Sikka brings expertise in deep learning and multi-model learning to improve how social media operates, including how we use and communicate on it.
Karan Sikka is a computer scientist at SRI’s Center for Vision Technologies, where he focuses his expertise in vision, language, and behavior-understanding to improve social media algorithms, data, and the way users communicate. Here, Sikka discusses the value of collaboration and support to create innovative technologies:
I came to SRI as an intern six months before I finished my PhD in 2015 at the University of California San Diego. I heard of SRI through other students who had internships here and had their names in published papers—and thought: “SRI hires good people who do interesting work—I want to be there.”
Joining as an intern greatly influenced the focus for my career, both in what I wanted to do, and, knowing I wanted to be at SRI.
Early in my career, I specialized in facial emotion recognition and video behavior understanding; after joining SRI full-time, I remained broadly focused on vision and language but my main research involves social media, which wasn’t something I had a lot of experience in originally. Deep learning and multimodal learning were just starting to catch fire as important subjects at the time, so I was lucky to start with at least three programs that allowed me to do a lot of research.

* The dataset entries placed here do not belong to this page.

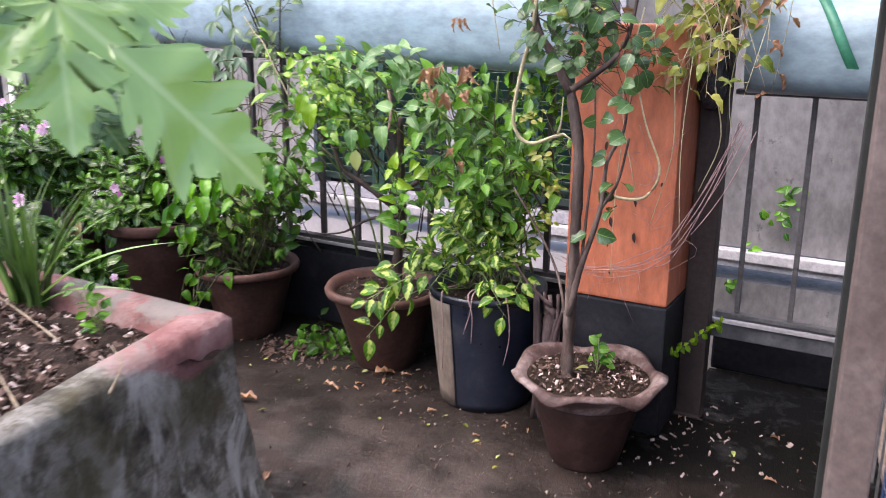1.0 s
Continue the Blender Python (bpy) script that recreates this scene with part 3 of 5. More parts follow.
# ---- the pale blue pipe on the railing ----
def blue_pipe(x0, x1, z, r, label, tilt=0.0):
    p = thing("plastic_pipe", label, "pipe", ((x0 + x1) / 2, FENCE_Y - 0.02, z), group="pipes on the railing")
    h = (x1 - x0) / 2
    bm = bmesh.new()
    n, steps = 44, 40
    rings = []
    for outer in (True, False):
        for i in range(n + 1):
            x = -h + 2 * h * i / n
            x = x if outer else -x
            ring = []
            for k in range(steps):
                a = 2 * math.pi * k / steps
                rr = (r if outer else r - 0.006) * (1 + 0.012 * math.sin(x * 5 + 2 * a))
                c, s = math.cos(a), math.sin(a)
                flat = abs(c) ** 0.5 if s < 0.2 else abs(c) ** 0.8
                ring.append(bm.verts.new((x, rr * math.copysign(flat, c), rr * (s if s > 0 else -(abs(s) ** 0.55)))))
            rings.append(ring)
    rings.append(rings[0])
    for a, b in zip(rings, rings[1:]):
        for k in range(steps):
            bm.faces.new((a[k], a[(k + 1) % steps], b[(k + 1) % steps], b[k]))
    part("tube", bm, M_PIPE, p, smooth=True)
    p.matrix_world = pose((x0 + x1) / 2, FENCE_Y - 0.02, z, 0, tilt, 0)
    return p


blue_pipe(-1.12, 1.655, 1.087, 0.132, "pale blue plastic pipe lying along the railing", 1.7)
right_pipe = blue_pipe(2.06, 3.6, 0.9 + 0.115, 0.122, "short pale blue plastic pipe tied with green ribbon")
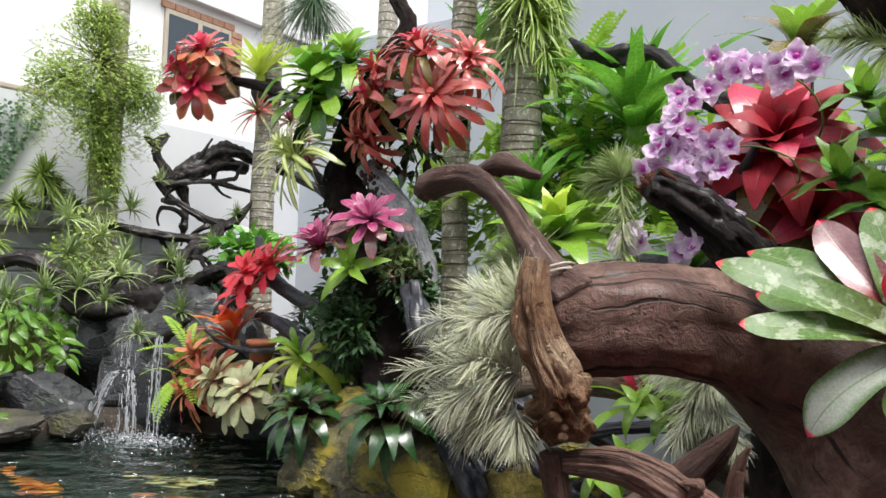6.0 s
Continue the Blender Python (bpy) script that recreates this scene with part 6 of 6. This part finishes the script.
rosette("bromeliad", (-0.08, 2.45, 1.44), (0.1, -0.3, 1), 16, 0.22, 0.3, ["brom_green", "brom_olive"], "green bromeliad with bronze tips high behind the orchids", seed=76, low=10, high=75, kind="blunt")
solid("black_branch", tube("black_branch", [(-0.02, 2.7, 0.75), (-0.04, 2.62, 1.0), (-0.07, 2.52, 1.25), (-0.08, 2.46, 1.43)], [0.03, 0.028, 0.026, 0.03], 14, 30, 0.25, 0.2, 5), M["black_wood"], "black upright branch carrying a bromeliad", "branch", "black branches")
solid("black_log", tube("black_log", [(-0.95, 2.72, 0.80), (-0.75, 2.70, 0.86), (-0.5, 2.64, 0.90), (-0.28, 2.58, 0.93), (-0.05, 2.6, 0.9), (0.1, 2.7, 0.6), (0.15, 2.75, 0.2)], [0.04, 0.05, 0.05, 0.05, 0.05, 0.06, 0.06], 14, 40, 0.2), M["black_wood"], "black wet log behind the driftwood limb", "log")
for k, pts in enumerate(([(-1.06, 3.12, 1.85), (-1.0, 3.1, 1.80), (-0.92, 3.1, 1.75), (-0.8, 3.1, 1.735), (-0.69, 3.1, 1.735)], [(-0.85, 3.08, 1.70), (-0.7, 3.06, 1.72), (-0.59, 3.0, 1.64), (-0.46, 2.9, 1.50), (-0.3, 2.8, 1.40), (-0.1, 2.75, 1.1), (0.0, 2.8, 0.6), (0.05, 2.8, 0.15)])):
    solid("black_branch", tube("black_branch", pts, [0.010, 0.028, 0.03, 0.034] if k else [0.008, 0.026, 0.036, 0.022], 24, 90, 0.6, 0.3, 71 + k, grain=0.15), M["drift_black"], "black forked branch reaching up before the wall", "branch", "black branches")
solid("retaining_wall", box_mesh("retaining_wall", 2.9, 0.2, 0.8, 0.02), M["plaster_back"], "pale grey retaining wall below the ferns", "retaining wall", kind="structure", m=pose(0.25, 3.3, 0.45))

# ---- orchids and the big crimson bromeliad ----
solid("orchid_stump", tube("orchid_stump", [(0.02, 2.12, 0.1), (-0.02, 2.1, 0.5), (-0.06, 2.08, 0.8), (-0.08, 2.06, 1.05)], [0.10, 0.085, 0.08, 0.06], 16, 30, 0.25, 0.2, 77), M["dark_trunk"], "dark stump carrying orchids and a crimson bromeliad", "tree stump")
for k, (p, a, n, ln) in enumerate((((-0.035, 1.98, 1.12), (0.0, -0.75, 0.55), 30, 0.195), ((-0.15, 2.03, 1.05), (-0.4, -0.6, 0.4), 16, 0.15), ((0.03, 1.99, 0.99), (0.2, -0.8, 0.2), 18, 0.16))):
    rosette("bromeliad", p, a, n, ln, 0.44, ["brom_deep", "brom_deep", "brom_crimson", "brom_deep", "brom_deep", "brom_olive"], "large crimson bromeliad with broad leaves on the dark stump", "crimson bromeliads", seed=80 + k, low=-20, high=66, arch=0.16, kind="oval")
solid("black_twig", tube("black_twig", [(-0.12, 1.93, 1.02), (-0.09, 1.90, 1.07), (-0.06, 1.885, 1.12)], [0.012, 0.011, 0.008], 8, 10, 0.15), M["black_wood"], "short black twig in front of the crimson leaves", "twig")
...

The primary process we developed was multimodal embedding, where the key idea was to learn vector-representations for content and users that are in the same space, such that similar users and content are closer and vice-versa.
Our primary aim was to understand what users are interested in by having it review a large amount of data, without requiring humans to label the data.
We wanted to know: If a certain kind of post is sent to such-and-such user, will they be interested in it? We also wanted to be able to do this in many different ways, not just images or text or user-types but in combinations of all three, which is the multimodal aspect of the process. On the way to our goal, we ended up developing a lot of intellectual property and were able to publish a lot of other papers in addition to creating the embedding process.
The other big work I’ve been focusing on are based in algorithms and misinformation in media. DARPA-funded projects Civil Sanctuary and MIPS (Modeling Influence Pathways) are using a combination of AI and large language modeling to identify misinformation and messaging within and across platforms—like social media.
The projects have the potential to dramatically improve how we interact on these platforms (preventing hate speech) and the information we receive (preventing misinformation), and for me to be behind the technologies doing this is a big privilege.
Since I started full time at SRI, I’ve been lucky to work with amazing interns and have support from my manager, which is so vital with research in these areas, where you don’t quite know where the work will take you.
One of the things I’ve really enjoyed about working at SRI is that we can bring in these amazing interns. At our center, they are hands-on colleagues, who contribute to our work in behavior modeling, multi-model learning, computer vision, navigation, AI, and machine learning, where they can have their name published, which is important for their career growth. I continue to be driven by the collaborative environment here at the Center and the hands-on and impactful work we do.